[Work to complete] Copy each line exactly. Drop every picture.

┄┄┄┄┄┄┄┄┄┄┄┄┄┄┄┄┄┄┄┄

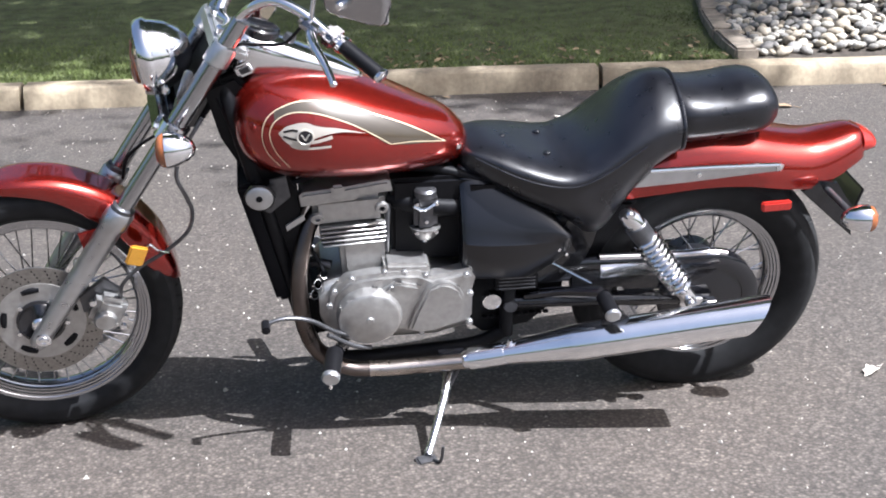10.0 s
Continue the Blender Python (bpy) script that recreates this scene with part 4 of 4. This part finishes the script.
def engine():
    # crankcase
    rings = [hull_ring(x, 0.125, zb, (zb + zt) / 2, zt, 5, 28) for x, zb, zt in ((0.628, 0.33, 0.41), (0.64, 0.29, 0.435), (0.69, 0.255, 0.462), (0.80, 0.245, 0.462), (0.90, 0.245, 0.448), (0.97, 0.27, 0.43), (0.985, 0.30, 0.41))]
    bm = skin(bmesh.new(), rings)
    bmesh.ops.recalc_face_normals(bm, faces=bm.faces)
    en = part("engine", bm, ALU, label="grey cast aluminium twin-cylinder engine", sharp=30)
    cover = [(0.645, 0.38), (0.655, 0.43), (0.69, 0.468), (0.735, 0.476), (0.80, 0.480), (0.855, 0.478), (0.885, 0.462), (0.925, 0.468), (0.968, 0.478), (0.990, 0.466), (0.978, 0.41), (0.965, 0.385), (0.975, 0.33), (0.935, 0.312), (0.85, 0.305), (0.81, 0.312), (0.78, 0.285), (0.73, 0.275), (0.685, 0.29), (0.655, 0.33)]
    part("side_case", plate(cover, -0.165, -0.11, 0.012), ALU, en)
    part("clutch_cover", lathe([(0.0, 0.040), (0.064, 0.040), (0.071, 0.036), (0.075, 0.024), (0.076, 0.0)], (0.738, -0.160, 0.372), n=56), ALU, en, "round alternator cover")
    part("cover_boss", lathe([(0.0, 0.004), (0.007, 0.004), (0.009, 0.002), (0.009, 0.0)], (0.738, -0.200, 0.372), n=20), ALU, en)
    part("sprocket_cover", plate([(0.828, 0.322), (0.846, 0.378), (0.872, 0.440), (0.898, 0.455), (0.925, 0.452), (0.946, 0.436), (0.957, 0.410), (0.957, 0.380), (0.945, 0.350), (0.922, 0.328), (0.890, 0.316), (0.855, 0.313)], -0.186, -0.155, 0.007), ALU, en)
    part("cover_web", plate([(0.76, 0.435), (0.80, 0.462), (0.858, 0.446), (0.832, 0.375), (0.815, 0.335), (0.795, 0.36)], -0.178, -0.155, 0.006), ALU, en)
    part("top_case", box((0.105, 0.10, 0.045), (0.828, -0.100, 0.474), (0, 4, 0), 0.008), ALU, en)
    part("top_bracket", tube([(0.800, -0.06, 0.492), (0.815, -0.062, 0.512), (0.850, -0.064, 0.512), (0.868, -0.07, 0.482)], 0.006, 8, 3), SLIDER, en)
    part("oil_filler", lathe([(0, 0.0), (0.020, 0.0), (0.022, 0.012), (0.022, 0.03), (0.0, 0.03)], (1.027, -0.125, 0.372), n=28), CHROME, en, "round chrome cover bolt")
    for x, z in ((0.66, 0.445), (0.70, 0.478), (0.775, 0.492), (0.82, 0.488), (0.868, 0.476), (0.962, 0.470), (0.972, 0.415), (0.972, 0.33), (0.86, 0.308), (0.665, 0.315), (0.648, 0.405), (0.79, 0.445)):
        part("bolt", lathe([(0, 0), (0.0075, 0), (0.0075, 0.010), (0.006, 0.012), (0, 0.012)], (x, -0.166, z), n=10), SLIDER, en)
    # barrel, fins and head lean slightly forward
    tilt = Matrix.Translation((0.72, 0, 0.48)) @ Matrix.Rotation(radians(-3), 4, "Y") @ Matrix.Translation((-0.72, 0, -0.48))
    mm = BIKE @ tilt
    part("barrel", box((0.102, 0.222, 0.15), (0.734, 0, 0.51), (0, 0, 0), 0.012), ALU, en, m=mm)
    for k in range(5):
        part("cooling_fin", box((0.150 - 0.006 * (k < 1), 0.232, 0.0055), (0.716, 0, 0.545 + 0.0125 * k), (0, 0, 0), 0.002, seg=1), ALU, en, m=mm)
    part("cylinder_head", box((0.165, 0.225, 0.075), (0.712, 0, 0.640), (0, 0, 0), 0.014), ALU, en, m=mm)
    bm = plate([(0.606, 0.664), (0.604, 0.694), (0.612, 0.702), (0.70, 0.706), (0.798, 0.716), (0.808, 0.712), (0.812, 0.684), (0.742, 0.679), (0.726, 0.668)], -0.121, 0.121, 0.007)
    part("valve_cover", bm, ALU, en, "grey valve cover", m=mm)
    part("cover_tab", box((0.030, 0.02, 0.04), (0.690, -0.122, 0.700), (0, 0, 0), 0.006), ALU, en, m=mm)
    for x, z in ((0.638, 0.628), (0.785, 0.640)):
        part("head_plug", lathe([(0.0, 0.001), (0.006, 0.001), (0.007, 0.010), (0.013, 0.010), (0.016, 0.0)], (x, -0.112, z), n=20), ALU, en, m=mm)
    part("plug_hole", lathe([(0, 0), (0.006, 0), (0.006, 0.003), (0, 0.003)], (0.785, -0.1135, 0.640), n=12), MATTE, en, m=mm)
    part("oil_pipe", tube([(0.79, -0.09, 0.50), (0.788, -0.105, 0.55), (0.79, -0.10, 0.60), (0.793, -0.09, 0.64)], 0.006, 8, 4), DARKMETAL, en)
    part("water_pipe", tube([(0.60, -0.06, 0.46), (0.625, -0.075, 0.475), (0.66, -0.085, 0.47)], 0.012, 10, 4), DARKMETAL, en)
    for x, z in ((0.62, 0.425), (0.635, 0.455), (0.612, 0.395)):
        part("hose_clamp", lathe([(0.011, 0), (0.013, 0), (0.013, 0.01), (0.011, 0.01)], (x, -0.10, z), (0.6, -0.6, 0.3), 14, closed=True), CHROME, en)
    cb = box((0.055, 0.05, 0.10), (0.878, -0.085, 0.615), (0, 0, 0), 0.012)
    lathe([(0, 0.0), (0.026, 0.0), (0.026, 0.016), (0.02, 0.022), (0, 0.022)], (0.878, -0.088, 0.655), (0, 0, 1), 20, bm=cb)
    car = part("carburettor", cb, DARKMETAL, label="small dark grey carburettor behind the cylinders")
    part("float_bowl", lathe([(0, 0.0), (0.020, 0.0), (0.029, 0.012), (0.031, 0.028), (0.036, 0.030), (0.036, 0.034), (0, 0.034)], (0.878, -0.088, 0.538), (0, 0, 1), 20), ALU, car)
    part("drain_screw", lathe([(0, 0.0), (0.008, 0.0), (0.008, 0.014), (0, 0.014)], (0.878, -0.088, 0.526), (0, 0, 1), 12), CHROME, car)
    part("choke_link", tube([(0.850, -0.112, 0.640), (0.872, -0.118, 0.632), (0.905, -0.112, 0.650)], 0.005, 8, 3), CHROME, car)
    for dx, dz in ((-0.022, 0.03), (0.022, 0.03), (-0.022, -0.05), (0.022, -0.05), (0.0, -0.02)):
        part("bolt", lathe([(0, 0), (0.006, 0), (0.005, 0.008), (0, 0.009)], (0.878 + dx, -0.110, 0.615 + dz), n=8), CHROME, car)
    part("intake_hose", tube([(0.80, -0.05, 0.64), (0.84, -0.07, 0.63), (0.93, -0.08, 0.615), (0.98, -0.07, 0.62)], 0.026, 14, 4), MATTE)
    part("air_box", box((0.12, 0.20, 0.16), (1.02, 0, 0.62), (0, 0, 0), 0.02), MATTE)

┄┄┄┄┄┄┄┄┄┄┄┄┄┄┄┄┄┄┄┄

[Worked solution]
10.0 s
Continue the Blender Python (bpy) script that recreates this scene with part 4 of 4. This part finishes the script.
def engine():
    # crankcase
    rings = [hull_ring(x, 0.125, zb, (zb + zt) / 2, zt, 5, 28) for x, zb, zt in ((0.628, 0.33, 0.41), (0.64, 0.29, 0.435), (0.69, 0.255, 0.462), (0.80, 0.245, 0.462), (0.90, 0.245, 0.448), (0.97, 0.27, 0.43), (0.985, 0.30, 0.41))]
    bm = skin(bmesh.new(), rings)
    bmesh.ops.recalc_face_normals(bm, faces=bm.faces)
    en = part("engine", bm, ALU, label="grey cast aluminium twin-cylinder engine", sharp=30)
    cover = [(0.645, 0.38), (0.655, 0.43), (0.69, 0.468), (0.735, 0.476), (0.80, 0.480), (0.855, 0.478), (0.885, 0.462), (0.925, 0.468), (0.968, 0.478), (0.990, 0.466), (0.978, 0.41), (0.965, 0.385), (0.975, 0.33), (0.935, 0.312), (0.85, 0.305), (0.81, 0.312), (0.78, 0.285), (0.73, 0.275), (0.685, 0.29), (0.655, 0.33)]
    part("side_case", plate(cover, -0.165, -0.11, 0.012), ALU, en)
    part("clutch_cover", lathe([(0.0, 0.040), (0.064, 0.040), (0.071, 0.036), (0.075, 0.024), (0.076, 0.0)], (0.738, -0.160, 0.372), n=56), ALU, en, "round alternator cover")
    part("cover_boss", lathe([(0.0, 0.004), (0.007, 0.004), (0.009, 0.002), (0.009, 0.0)], (0.738, -0.200, 0.372), n=20), ALU, en)
    part("sprocket_cover", plate([(0.828, 0.322), (0.846, 0.378), (0.872, 0.440), (0.898, 0.455), (0.925, 0.452), (0.946, 0.436), (0.957, 0.410), (0.957, 0.380), (0.945, 0.350), (0.922, 0.328), (0.890, 0.316), (0.855, 0.313)], -0.186, -0.155, 0.007), ALU, en)
    part("cover_web", plate([(0.76, 0.435), (0.80, 0.462), (0.858, 0.446), (0.832, 0.375), (0.815, 0.335), (0.795, 0.36)], -0.178, -0.155, 0.006), ALU, en)
    part("top_case", box((0.105, 0.10, 0.045), (0.828, -0.100, 0.474), (0, 4, 0), 0.008), ALU, en)
    part("top_bracket", tube([(0.800, -0.06, 0.492), (0.815, -0.062, 0.512), (0.850, -0.064, 0.512), (0.868, -0.07, 0.482)], 0.006, 8, 3), SLIDER, en)
    part("oil_filler", lathe([(0, 0.0), (0.020, 0.0), (0.022, 0.012), (0.022, 0.03), (0.0, 0.03)], (1.027, -0.125, 0.372), n=28), CHROME, en, "round chrome cover bolt")
    for x, z in ((0.66, 0.445), (0.70, 0.478), (0.775, 0.492), (0.82, 0.488), (0.868, 0.476), (0.962, 0.470), (0.972, 0.415), (0.972, 0.33), (0.86, 0.308), (0.665, 0.315), (0.648, 0.405), (0.79, 0.445)):
        part("bolt", lathe([(0, 0), (0.0075, 0), (0.0075, 0.010), (0.006, 0.012), (0, 0.012)], (x, -0.166, z), n=10), SLIDER, en)
    # barrel, fins and head lean slightly forward
    tilt = Matrix.Translation((0.72, 0, 0.48)) @ Matrix.Rotation(radians(-3), 4, "Y") @ Matrix.Translation((-0.72, 0, -0.48))
    mm = BIKE @ tilt
    part("barrel", box((0.102, 0.222, 0.15), (0.734, 0, 0.51), (0, 0, 0), 0.012), ALU, en, m=mm)
    for k in range(5):
        part("cooling_fin", box((0.150 - 0.006 * (k < 1), 0.232, 0.0055), (0.716, 0, 0.545 + 0.0125 * k), (0, 0, 0), 0.002, seg=1), ALU, en, m=mm)
    part("cylinder_head", box((0.165, 0.225, 0.075), (0.712, 0, 0.640), (0, 0, 0), 0.014), ALU, en, m=mm)
    bm = plate([(0.606, 0.664), (0.604, 0.694), (0.612, 0.702), (0.70, 0.706), (0.798, 0.716), (0.808, 0.712), (0.812, 0.684), (0.742, 0.679), (0.726, 0.668)], -0.121, 0.121, 0.007)
    part("valve_cover", bm, ALU, en, "grey valve cover", m=mm)
    part("cover_tab", box((0.030, 0.02, 0.04), (0.690, -0.122, 0.700), (0, 0, 0), 0.006), ALU, en, m=mm)
    for x, z in ((0.638, 0.628), (0.785, 0.640)):
        part("head_plug", lathe([(0.0, 0.001), (0.006, 0.001), (0.007, 0.010), (0.013, 0.010), (0.016, 0.0)], (x, -0.112, z), n=20), ALU, en, m=mm)
    part("plug_hole", lathe([(0, 0), (0.006, 0), (0.006, 0.003), (0, 0.003)], (0.785, -0.1135, 0.640), n=12), MATTE, en, m=mm)
    part("oil_pipe", tube([(0.79, -0.09, 0.50), (0.788, -0.105, 0.55), (0.79, -0.10, 0.60), (0.793, -0.09, 0.64)], 0.006, 8, 4), DARKMETAL, en)
    part("water_pipe", tube([(0.60, -0.06, 0.46), (0.625, -0.075, 0.475), (0.66, -0.085, 0.47)], 0.012, 10, 4), DARKMETAL, en)
    for x, z in ((0.62, 0.425), (0.635, 0.455), (0.612, 0.395)):
        part("hose_clamp", lathe([(0.011, 0), (0.013, 0), (0.013, 0.01), (0.011, 0.01)], (x, -0.10, z), (0.6, -0.6, 0.3), 14, closed=True), CHROME, en)
    cb = box((0.055, 0.05, 0.10), (0.878, -0.085, 0.615), (0, 0, 0), 0.012)
    lathe([(0, 0.0), (0.026, 0.0), (0.026, 0.016), (0.02, 0.022), (0, 0.022)], (0.878, -0.088, 0.655), (0, 0, 1), 20, bm=cb)
    car = part("carburettor", cb, DARKMETAL, label="small dark grey carburettor behind the cylinders")
    part("float_bowl", lathe([(0, 0.0), (0.020, 0.0), (0.029, 0.012), (0.031, 0.028), (0.036, 0.030), (0.036, 0.034), (0, 0.034)], (0.878, -0.088, 0.538), (0, 0, 1), 20), ALU, car)
    part("drain_screw", lathe([(0, 0.0), (0.008, 0.0), (0.008, 0.014), (0, 0.014)], (0.878, -0.088, 0.526), (0, 0, 1), 12), CHROME, car)
    part("choke_link", tube([(0.850, -0.112, 0.640), (0.872, -0.118, 0.632), (0.905, -0.112, 0.650)], 0.005, 8, 3), CHROME, car)
    for dx, dz in ((-0.022, 0.03), (0.022, 0.03), (-0.022, -0.05), (0.022, -0.05), (0.0, -0.02)):
        part("bolt", lathe([(0, 0), (0.006, 0), (0.005, 0.008), (0, 0.009)], (0.878 + dx, -0.110, 0.615 + dz), n=8), CHROME, car)
    part("intake_hose", tube([(0.80, -0.05, 0.64), (0.84, -0.07, 0.63), (0.93, -0.08, 0.615), (0.98, -0.07, 0.62)], 0.026, 14, 4), MATTE)
    part("air_box", box((0.12, 0.20, 0.16), (1.02, 0, 0.62), (0, 0, 0), 0.02), MATTE)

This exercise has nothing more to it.